Speaking of anxiety, Dave and I started watching The Bear, only a few weeks after everyone else, and strangely it’s making me less homesick for Chicago and more homesick for the idea of starting a new enterprise, struggling (especially as a young person) to make something with so many moving parts that you’re essentially holding it together with your hands. Writing a book is like this, always; I assume writing a book will be like this when I’m 70, 80, 90 years old, should I be lucky enough to still be writing then. But the show—which focuses on a small restaurant; a grimy, hangdog, beautiful restaurant called The Beef with ambitions of greater things or at least liquidity—reminds me how much I miss the collaborative experience of, well, anything. Writing is not collaborative. Revision can be, publishing is, but writing isn’t. (Unless you write as a team, but I don’t.) Often, when I am in the depths of my own process, if it’s not going well, I think with great longing about the theatre, and how everyone who is a part of a theatrical production must share energy and ideas, must contribute their own work from the depths of their individual soul, but must also share it, and be fed by the souls around them. I am also watching the new TV show of Irma Vep, which captures a lot of that magic, especially its slippery nature, with regard to shooting on a film set.

Anyway, the sun is out now and surely the whole world is steaming.

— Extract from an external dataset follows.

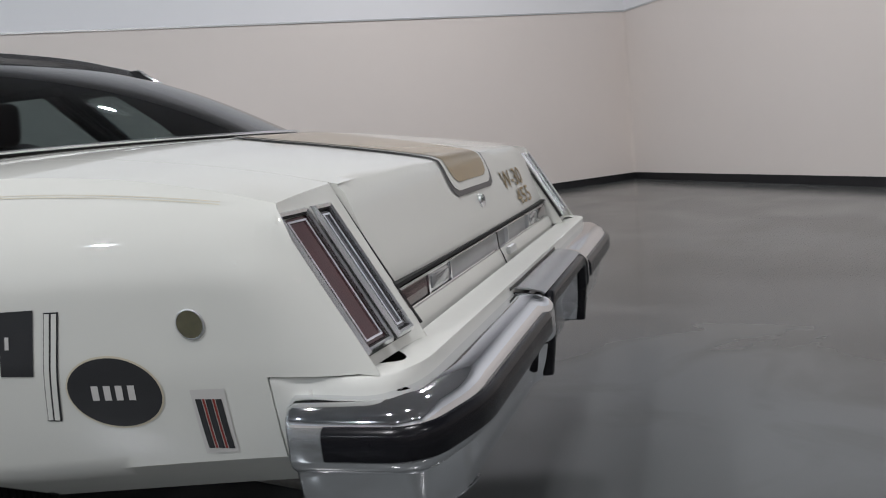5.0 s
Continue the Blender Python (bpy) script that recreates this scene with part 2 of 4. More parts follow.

Kansas voted to keep abortion legal, which gave me a full-body feeling of gratitude and relief. Soon we will not be planning a trip but instead taking a trip, and that will be a collaborative effort, it will not be lonely, it will be, I hope, full of joy. Maybe it will rain again later today; it’s hard to know. The sky looks fully one way here, clear or stormy, and it can change so quickly. Who can say, who can know, besides the birds who can see electromagnetic fields while they fly, and besides, perhaps, the meteorologists who are paying attention.